### DATA BLOCK
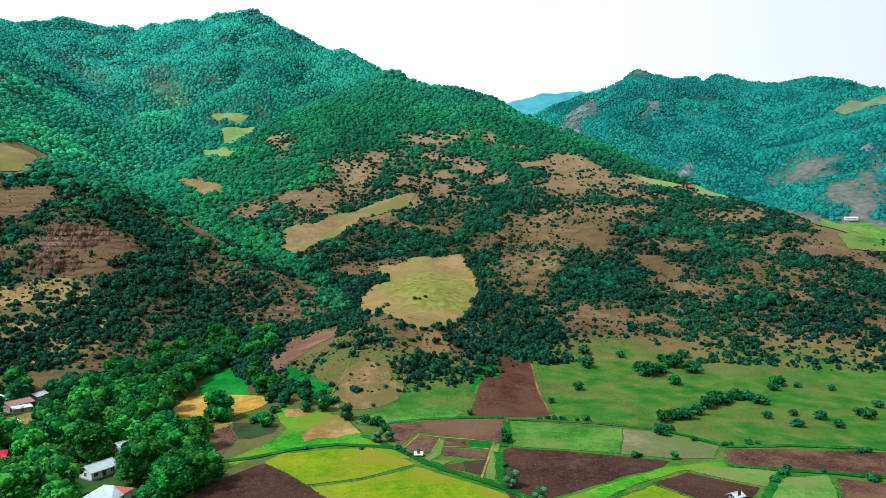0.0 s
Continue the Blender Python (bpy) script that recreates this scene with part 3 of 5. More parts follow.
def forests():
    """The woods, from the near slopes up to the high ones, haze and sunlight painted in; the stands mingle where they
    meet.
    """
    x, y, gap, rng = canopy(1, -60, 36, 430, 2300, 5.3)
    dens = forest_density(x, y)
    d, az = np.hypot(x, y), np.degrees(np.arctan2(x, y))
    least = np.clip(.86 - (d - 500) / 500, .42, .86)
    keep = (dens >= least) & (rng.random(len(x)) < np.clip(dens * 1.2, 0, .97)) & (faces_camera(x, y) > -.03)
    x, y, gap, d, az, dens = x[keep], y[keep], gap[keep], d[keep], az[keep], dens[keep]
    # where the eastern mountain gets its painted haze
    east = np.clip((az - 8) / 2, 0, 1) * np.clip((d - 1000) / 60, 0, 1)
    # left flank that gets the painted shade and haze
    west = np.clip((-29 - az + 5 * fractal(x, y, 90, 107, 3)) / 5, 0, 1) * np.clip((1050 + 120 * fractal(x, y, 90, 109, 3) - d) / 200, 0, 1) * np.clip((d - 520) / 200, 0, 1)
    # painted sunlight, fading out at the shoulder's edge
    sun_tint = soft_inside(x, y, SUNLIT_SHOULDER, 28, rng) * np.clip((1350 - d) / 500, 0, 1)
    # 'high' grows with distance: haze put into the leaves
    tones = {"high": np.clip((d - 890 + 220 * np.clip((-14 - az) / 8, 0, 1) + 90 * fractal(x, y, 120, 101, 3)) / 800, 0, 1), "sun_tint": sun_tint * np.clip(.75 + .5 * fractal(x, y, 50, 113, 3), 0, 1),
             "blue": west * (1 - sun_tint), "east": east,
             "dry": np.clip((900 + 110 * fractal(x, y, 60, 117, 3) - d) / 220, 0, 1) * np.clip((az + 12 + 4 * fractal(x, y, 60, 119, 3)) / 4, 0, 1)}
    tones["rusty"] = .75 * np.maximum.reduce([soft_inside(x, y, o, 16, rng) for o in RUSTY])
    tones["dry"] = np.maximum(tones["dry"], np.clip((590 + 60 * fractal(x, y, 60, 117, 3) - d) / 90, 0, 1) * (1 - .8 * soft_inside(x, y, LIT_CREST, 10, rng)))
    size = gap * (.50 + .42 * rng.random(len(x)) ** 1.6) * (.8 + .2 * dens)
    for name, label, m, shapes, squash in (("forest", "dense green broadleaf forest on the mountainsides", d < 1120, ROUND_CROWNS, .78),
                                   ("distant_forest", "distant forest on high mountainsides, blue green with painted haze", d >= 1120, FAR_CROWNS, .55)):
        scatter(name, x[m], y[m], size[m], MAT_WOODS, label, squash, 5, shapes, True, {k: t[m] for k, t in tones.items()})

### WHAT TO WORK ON
Repeat the data in full and exactly. Omit pictures.

### EXERCISE ANSWER
0.0 s
Continue the Blender Python (bpy) script that recreates this scene with part 3 of 5. More parts follow.
def forests():
    """The woods, from the near slopes up to the high ones, haze and sunlight painted in; the stands mingle where they
    meet.
    """
    x, y, gap, rng = canopy(1, -60, 36, 430, 2300, 5.3)
    dens = forest_density(x, y)
    d, az = np.hypot(x, y), np.degrees(np.arctan2(x, y))
    least = np.clip(.86 - (d - 500) / 500, .42, .86)
    keep = (dens >= least) & (rng.random(len(x)) < np.clip(dens * 1.2, 0, .97)) & (faces_camera(x, y) > -.03)
    x, y, gap, d, az, dens = x[keep], y[keep], gap[keep], d[keep], az[keep], dens[keep]
    # where the eastern mountain gets its painted haze
    east = np.clip((az - 8) / 2, 0, 1) * np.clip((d - 1000) / 60, 0, 1)
    # left flank that gets the painted shade and haze
    west = np.clip((-29 - az + 5 * fractal(x, y, 90, 107, 3)) / 5, 0, 1) * np.clip((1050 + 120 * fractal(x, y, 90, 109, 3) - d) / 200, 0, 1) * np.clip((d - 520) / 200, 0, 1)
    # painted sunlight, fading out at the shoulder's edge
    sun_tint = soft_inside(x, y, SUNLIT_SHOULDER, 28, rng) * np.clip((1350 - d) / 500, 0, 1)
    # 'high' grows with distance: haze put into the leaves
    tones = {"high": np.clip((d - 890 + 220 * np.clip((-14 - az) / 8, 0, 1) + 90 * fractal(x, y, 120, 101, 3)) / 800, 0, 1), "sun_tint": sun_tint * np.clip(.75 + .5 * fractal(x, y, 50, 113, 3), 0, 1),
             "blue": west * (1 - sun_tint), "east": east,
             "dry": np.clip((900 + 110 * fractal(x, y, 60, 117, 3) - d) / 220, 0, 1) * np.clip((az + 12 + 4 * fractal(x, y, 60, 119, 3)) / 4, 0, 1)}
    tones["rusty"] = .75 * np.maximum.reduce([soft_inside(x, y, o, 16, rng) for o in RUSTY])
    tones["dry"] = np.maximum(tones["dry"], np.clip((590 + 60 * fractal(x, y, 60, 117, 3) - d) / 90, 0, 1) * (1 - .8 * soft_inside(x, y, LIT_CREST, 10, rng)))
    size = gap * (.50 + .42 * rng.random(len(x)) ** 1.6) * (.8 + .2 * dens)
    for name, label, m, shapes, squash in (("forest", "dense green broadleaf forest on the mountainsides", d < 1120, ROUND_CROWNS, .78),
                                   ("distant_forest", "distant forest on high mountainsides, blue green with painted haze", d >= 1120, FAR_CROWNS, .55)):
        scatter(name, x[m], y[m], size[m], MAT_WOODS, label, squash, 5, shapes, True, {k: t[m] for k, t in tones.items()})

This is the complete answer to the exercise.